Un huis clos physique, mais aussi mental
Dès lors, le film s’enferme littéralement dans la salle de cinéma et ses coulisses pour un huis clos nocturne où le confinement physique de Cristi, chargé avec ses collègues de contenir les outrances des manifestant·es réacs et la colère des spectateur·trices militant·es, est au diapason de sa claustration mentale. Le gendarme Cristi, qui cache officiellement son orientation sexuelle, se doit par devoir professionnel d’être impartial. Seulement, un des spectateurs est un ancien amant, qui le reconnaît et menace de briser son déni. Cristi, pour le faire taire, finit par lui casser la gueule. Autant dire que par-delà le récit d’un impossible coming-out, le dégoût de soi est le grand sujet de ce film subtil où, par exemple, l’homophobie supposée des collègues machos de Cristi est nuancée par une série de troubles confidences.

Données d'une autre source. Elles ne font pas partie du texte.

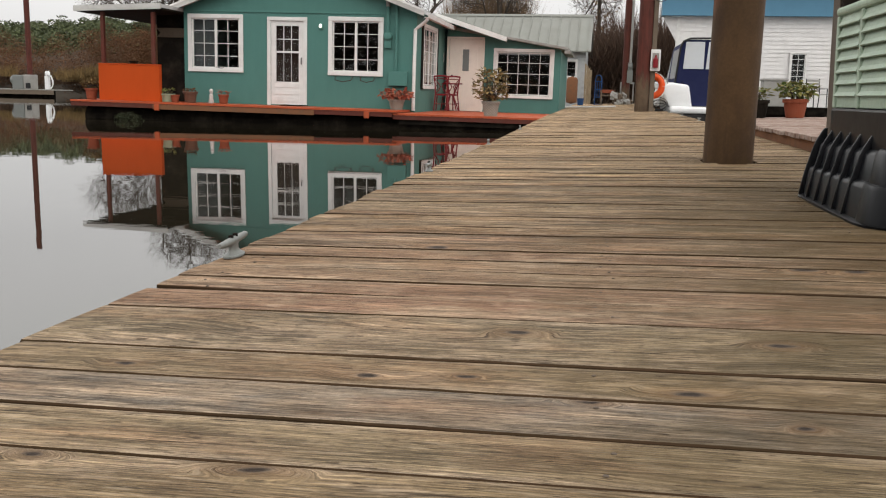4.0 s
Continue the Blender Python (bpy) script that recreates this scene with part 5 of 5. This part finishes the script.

Le réalisateur, Eugen Jebeleanu, vient de la mise en scène de théâtre, mais son film n’est pas du théâtre filmé. En longs plans-séquences, la caméra à l’épaule colle à la peau moite de Cristi (l’extraordinaire Conrad Mericoffer), le perd parfois dans la foule, le retrouve seul, suant et muet, assis devant un écran de cinéma symboliquement sans images, comme lessivé par sa catatonie existentielle. Poppy field n’est pas seulement un film gay. C’est un bon film, gorgé de cinéma et de mystères.